Think of the people you most enjoy spending time with. Write them down. Make a monthly date with each one of them. If you can combine it with “things you enjoy,” bonus points! If they are out of town, commit to a long phone call, Skype session, email or letter. As I talked about in the Harvard Men blog, in the last analysis what matters are our relationships. And remember: this is a list of people you ENJOY, not a list of people you are OBLIGED to spend time with. There is a significant difference.
Think about the life that you want to lead. Too often we get stuck on the treadmill of life. We continue to do all of the things that we do without questioning whether or not it still serves our goals and us. (See Golden Chains blog)
What would your ideal life look like? Write it down. Then, think of a couple of ways you can start to experience that part of your ideal life. For example, one of the things on my ideal life list is to go to coffee shops and write. So, I have committed to myself that this year I will go to a coffee shop and write at least an hour a week.
Radically transformative? Probably not. But it is moving me in the direction I want to go and is something I look forward to, so maybe that is good enough.
Think of solutions instead of resolutions. Tiny Buddha blog had a terrific post about thinking of solutions rather than resolutions.
Read the authors distinction: “I’ve never liked the word “resolution.” As defined in the dictionary, resolution means “a firm decision to do or not do something,” and anyone who’s ever done, well, anything knows that life rarely works like that.
I prefer to think of my January decisions as New Year’s Solutions. Defined in the dictionary as “a means of solving a problem or dealing with a difficult situation,” solutions are useful and practical. Thinking about them now helps us find peace in whatever may happen in the year ahead.”
I love this concept. Instead of relying on resolve reframing our goals by coming up with solutions feels to me like a much more doable and comfortable idea.
Think of building habits instead of expecting outcomes.
Probably all of us have made a New Year’s resolution that sounds something like this: “Lose 10 pounds,” “Cut my debt,” or “Write a book.” While each of these are admirable goals, they require radical change, cannot be accomplished overnight and just seem like such large mountains to scale.
Instead, if we focus on building habits, tiny steps that will help us reach our goal we are more likely to experience success. Experiencing success leads us to continue to try and let’s us experience more success, and so the cycle goes. Eventually, these series of tiny successes lead up to achieving our goals. So, “Losing 10 pounds” might look like cutting out drinks with calories for the first month. The next month, add in limiting deserts to weekends. The next month, add in a 30-minute walk four times a week. Get the idea? It’s the old eating-the-elephant-one-bite at a time.
Think of changes that build on your strengths instead of trying to improve your weaknesses. This was essentially the topic of my last blog post, but it deserves to be mentioned again. Leading with your strengths instead of trying to improve your weaknesses might just be the most effective way to be your best self.

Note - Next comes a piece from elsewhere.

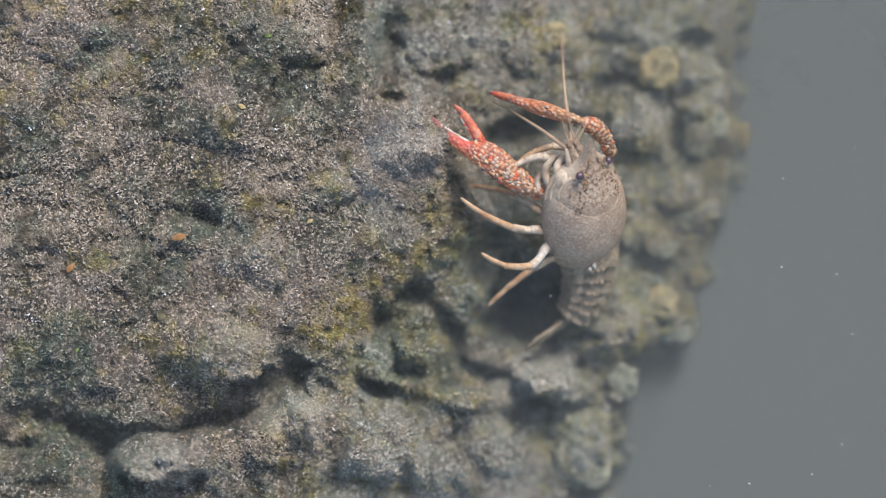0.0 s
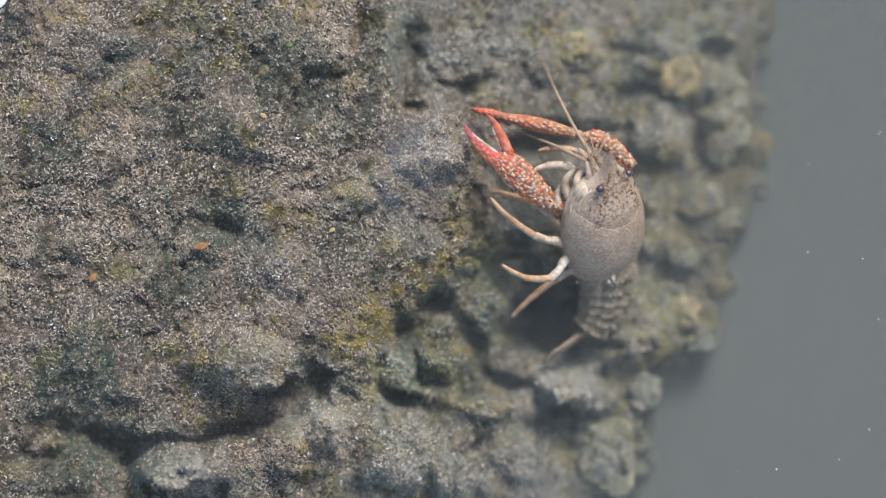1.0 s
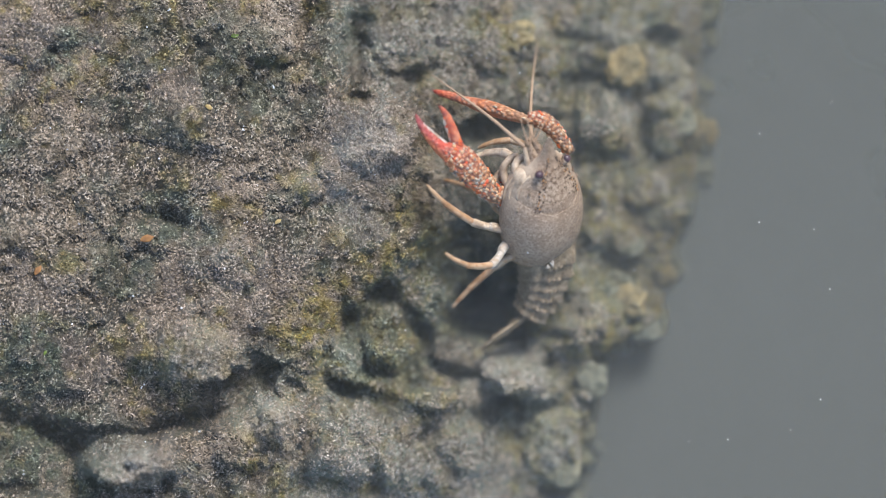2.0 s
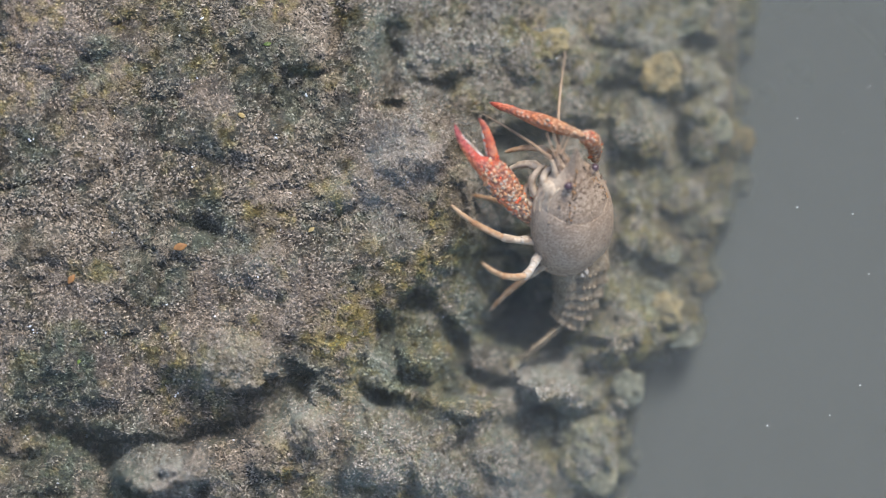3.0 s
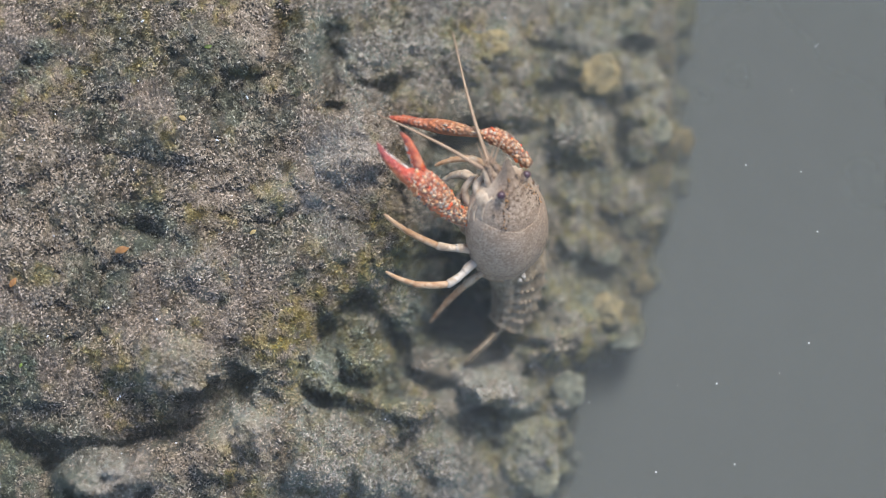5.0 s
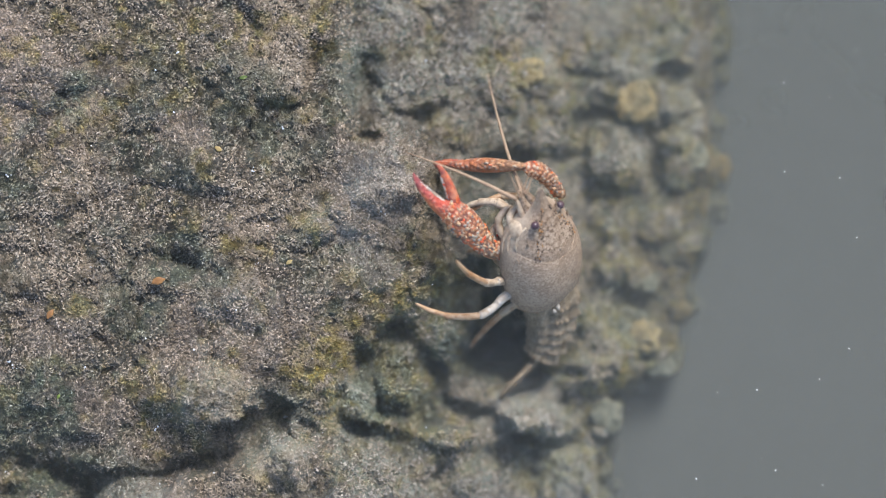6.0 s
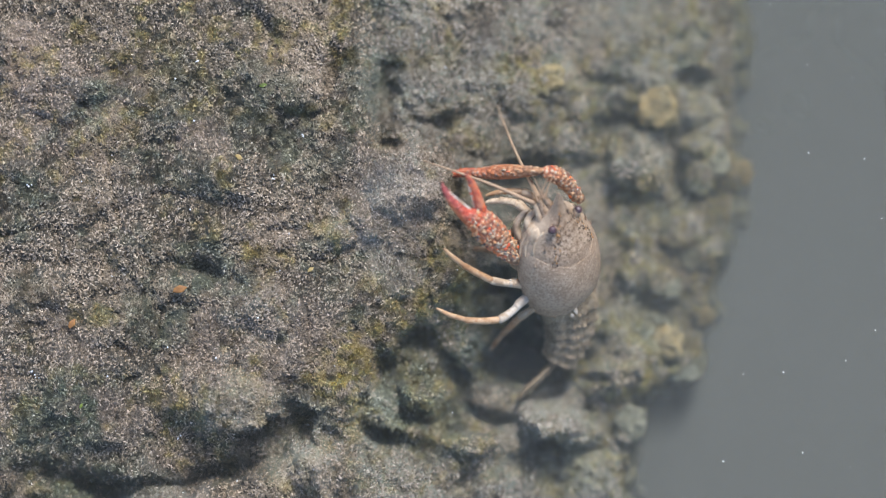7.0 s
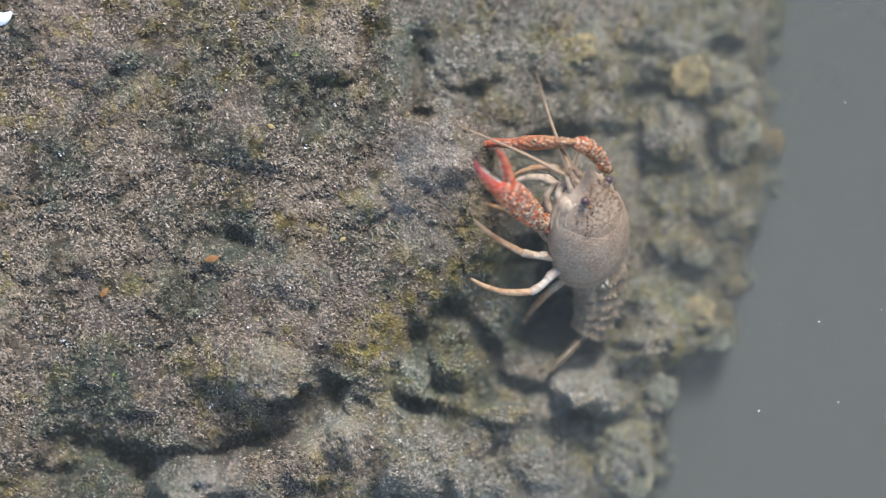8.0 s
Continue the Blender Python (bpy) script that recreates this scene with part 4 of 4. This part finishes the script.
def build_claw(name, gap, slim, label, shell, stem, count, reach):
    """Palm and fixed finger, along +y from the wrist, with a hinged finger on the +x side."""
    palm = tube([(0.0, -0.12, 0, 0.14 * slim), (0.0, 0.1, 0, 0.26 * slim), (0.02, 0.5, 0, 0.35 * slim), (0.05, 1.1, 0, 0.46 * slim), (0.06, 1.6, 0, 0.48 * slim), (0.0, 2.0, 0, 0.41 * slim), (-0.12 * slim, 2.3, 0, 0.27 * slim * stem),
                 (-0.15 * slim, 2.7, 0, 0.20 * slim * stem), (-0.11 * slim, 3.2, 0, 0.13 * stem), (-0.02, 3.55, 0, 0.07), (0.04, 3.7, 0, 0.015)], 20, 5, 0.72)
    palm = [(x, y * reach / 3.7, z) for x, y, z in palm[0]], palm[1]
    claw = part(name, palm, shell, crayfish, label)
    finger = tube([(0.0, -0.15, 0, 0.17 * slim), (0.02, 0.1, 0, 0.19 * slim), (0.05, 0.5, 0, 0.17 * slim), (0.05, 0.95, 0, 0.125), (0.0, 1.3, 0, 0.08), (-0.07, 1.5, 0, 0.012)], 14, 4, 0.8)
    finger_ob = part("finger", finger, FINGER, claw, "dark red hinged claw finger", pose(0.28 * slim * CM, 2.08 * CM * reach / 3.7, 0.02 * CM, 0, 0, -gap))
    rnd = random.Random(len(name))
    pale, red = [], []
    for j in range(count):
        y = 0.12 + 2.3 * ((j * 0.618034) % 1.0)
        a = rnd.uniform(-0.5, math.pi + 0.5)
        r = slim * float(np.interp(y * 3.7 / reach, (0, 0.5, 1.1, 1.6, 2.0, 2.3), (0.24, 0.35, 0.46, 0.48, 0.41, 0.27)))
        x, z = 0.03 + 0.97 * r * math.cos(a), 0.70 * r * math.sin(a)
        s = rnd.uniform(0.03, 0.068)
        (red if rnd.random() < 0.07 + 0.25 * (y > 2.0) + 0.5 * (abs(y - 0.78) < 0.12) else pale).append(nub(x, y, z, s, rnd))
    rough = []
    for j in range(34):
        y, a = rnd.uniform(-0.05, 1.15), rnd.uniform(0.1, math.pi - 0.1)
        r = float(np.interp(y, (-0.05, 0.1, 0.5, 0.95, 1.3), (0.18 * slim, 0.19 * slim, 0.17 * slim, 0.125, 0.08)))
        rough.append(nub(0.03 + 0.95 * r * math.cos(a), y, 0.78 * r * math.sin(a), rnd.uniform(0.018, 0.038), rnd, 0.5))
    part("red_tubercle_patch", join(*rough), SPOT, finger_ob, "red tubercles")
    part("tubercle_patch", join(*pale), BUMP, claw, "beige scale-like tubercles")
    part("red_tubercle_patch", join(*red), SPOT, claw, "red tubercles")
    for ob, pts in ((claw, [(slim * (0.07 - 0.012 * j), (2.3 + 0.15 * j) * reach / 3.7, 0.03) for j in range(8)]), (finger_ob, [(-0.12 * slim + 0.006 * j, 0.2 + 0.14 * j, 0.0) for j in range(7)])):
        part("cutting_edge", tube([(x, y, z, 0.055 * (1 - 0.07 * j) * (1 + 0.25 * (j % 2))) for j, (x, y, z) in enumerate(pts)], 8, 3, 0.8), WHITE, ob, "whitish toothed cutting edge")
    return claw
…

If you are interested in exploring your strengths, take the VIA survey (it’s free and takes about 15 minutes to complete).
I took it and my top strengths are creativity, kindness and generosity, critical thinking and open-mindedness, capacity to love and be loved, and love of learning. My not so strong things are self-control and self-regulation, caution, forgiveness and religion.
What does this mean? It means that try looking at your strengths and see if you can reframe some of your challenges by leading with a strength.
For instance, among my successes over the past year was developing a regular exercise plan. Now, as just mentioned, my weaknesses are self-discipline and self-regulation. Clearly, if I tried to lead with those skills, which most logically many of us do when deciding to begin an exercise program, I wouldn’t have gotten very far as I would be fighting against my natural inclinations.
Instead, I tapped into my strength of my capacity to love and committed to go to the gym with my best friend. By committing to go with her, I knew that I would go because there would be no way I would let her down.
Also, we chose activities that allow us to talk to each other while we work out (and talking to her is one of my favorite activities). Additionally, because I find talking to her gets me thinking about complex and interesting ideas, I am capitalizing on my strengths of critical thinking and open-mindedness.
Finally, on days where we are not able to workout together, I listen to books on my iPod, which satisfies my love of learning. The result: I created a habit of working out!
Think about allowing yourself to accept yourself just as you are. I am all for self-improvement, but I wonder if sometimes we are so hard on ourselves for just being our essential selves that it ends up hurting us more than helping us.
Here is what I mean: I am a deeply sensitive person. And, quite often I beat myself up for reacting strongly, not being enough of a “grown up” and being too needy. While none of these traits are among my most admirable qualities, they are part of the personality puzzle that make-up me. Furthermore, that same sensitivity contributes to some of deepest strengths of being thoughtful, emotionally connected and caring. So maybe I can work on just accepting who I am or at least being more compassionate with myself when the less admirable traits pop up.
Whatever you decide to do to make 2012 a better year for you (which can include nothing at all!), I hope the year brings you all you hope for plus a little more!